[What to do]
Repeat each line of the material below exactly as it appears, minus any pictures.

[Raw data]

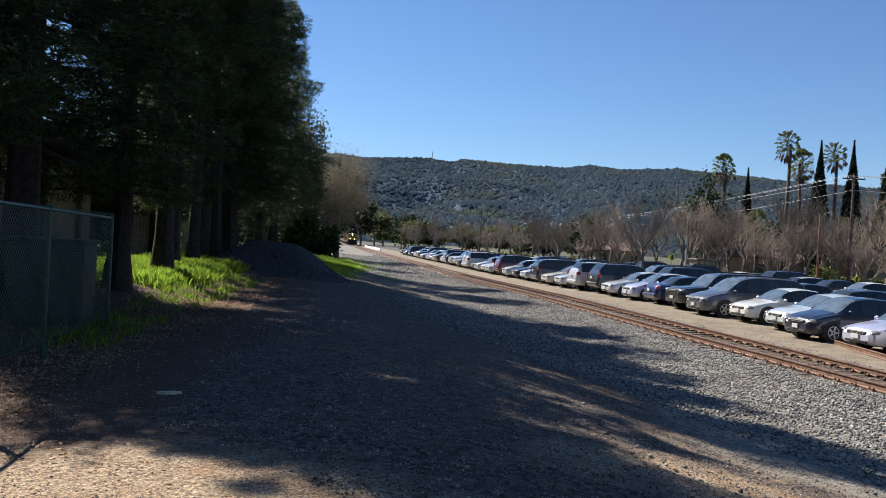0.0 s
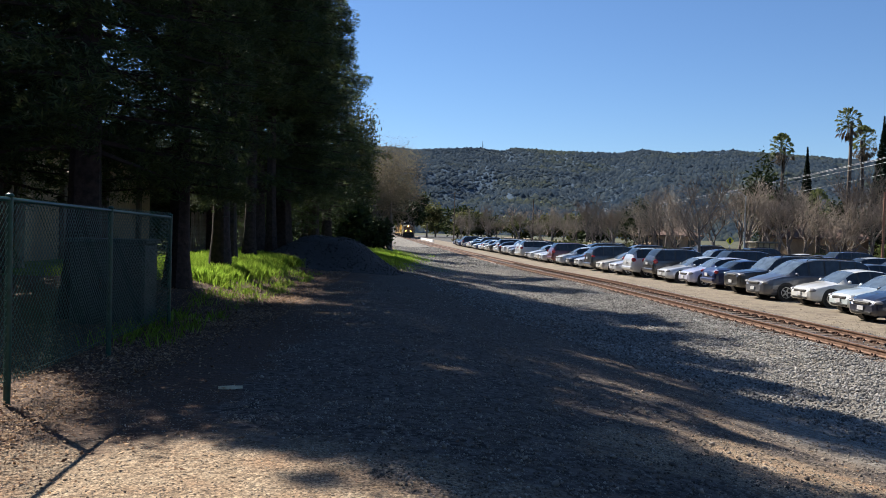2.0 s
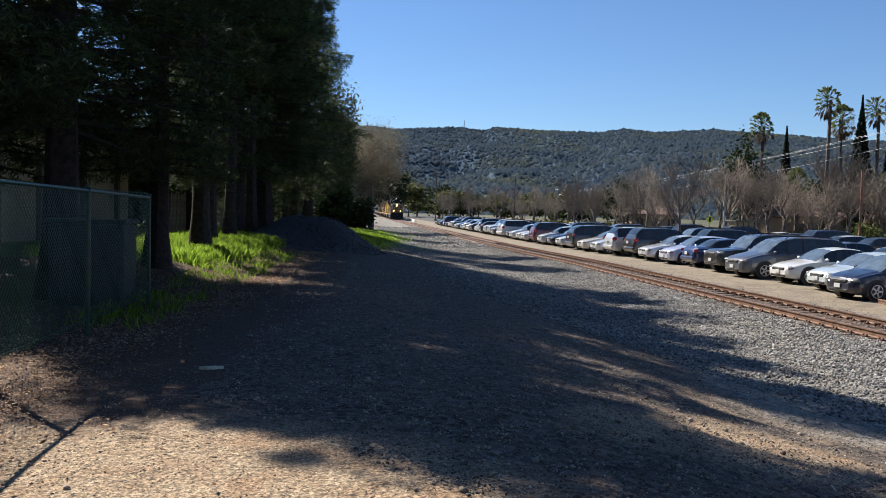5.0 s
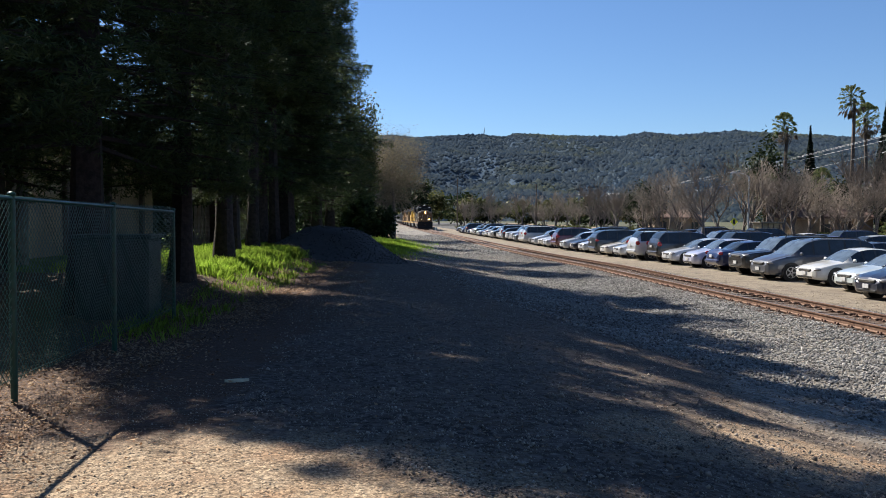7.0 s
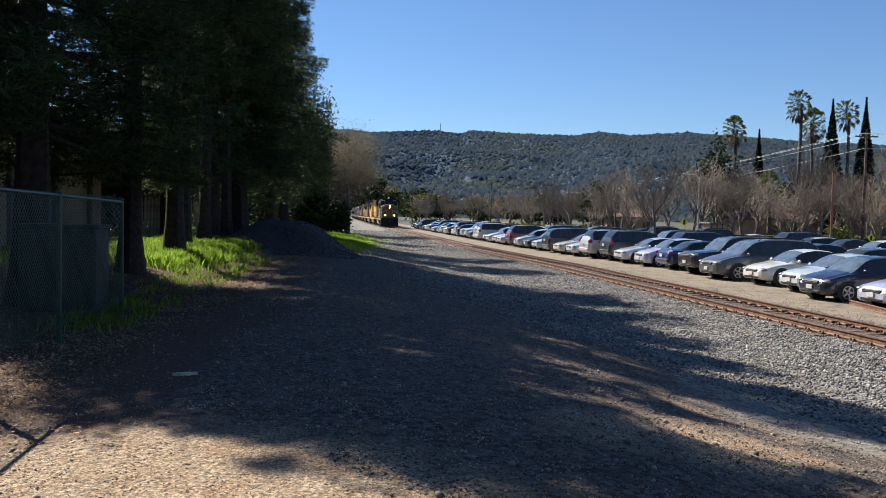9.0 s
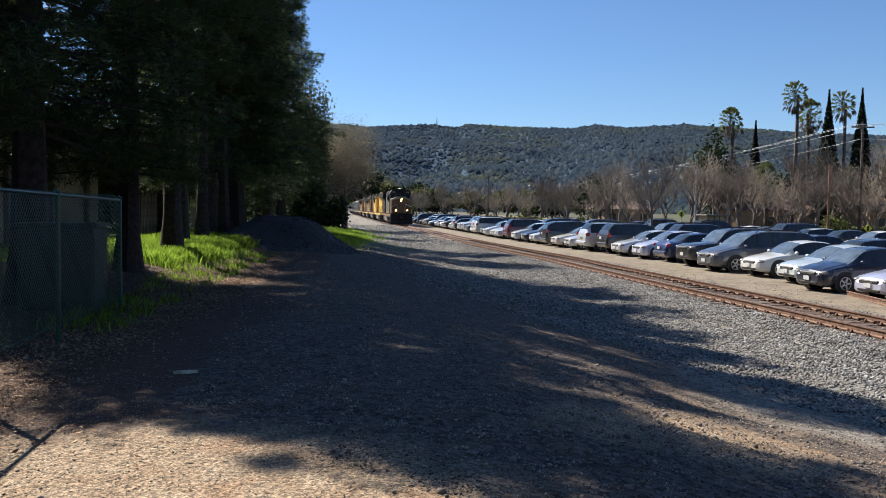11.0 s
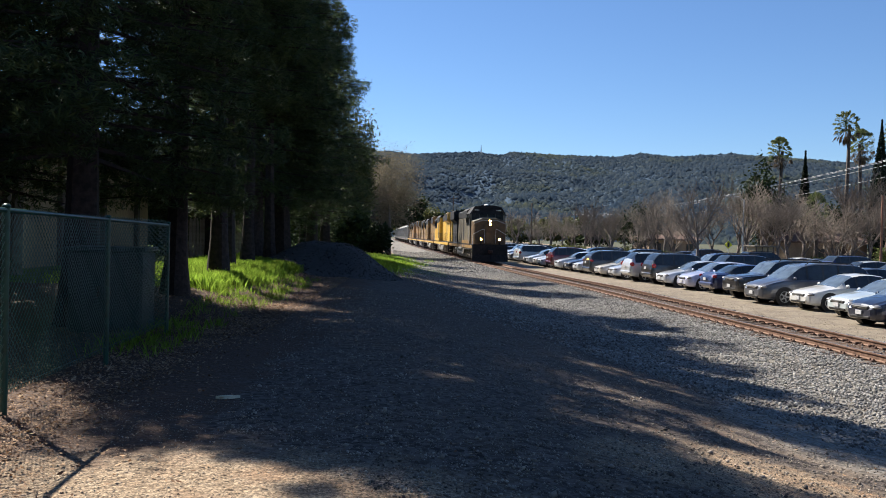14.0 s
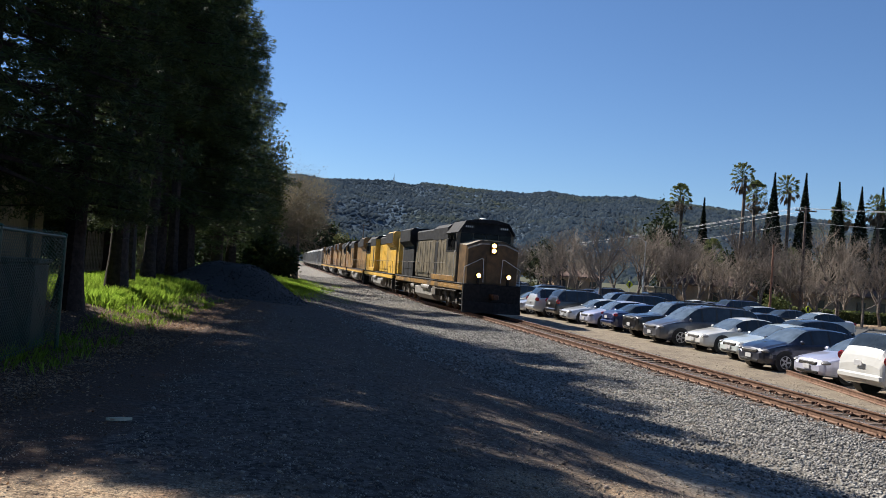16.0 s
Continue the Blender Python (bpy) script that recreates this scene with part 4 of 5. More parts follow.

[Solution for this problem]
0.0 s
2.0 s
5.0 s
7.0 s
9.0 s
11.0 s
14.0 s
16.0 s
Continue the Blender Python (bpy) script that recreates this scene with part 4 of 5. More parts follow.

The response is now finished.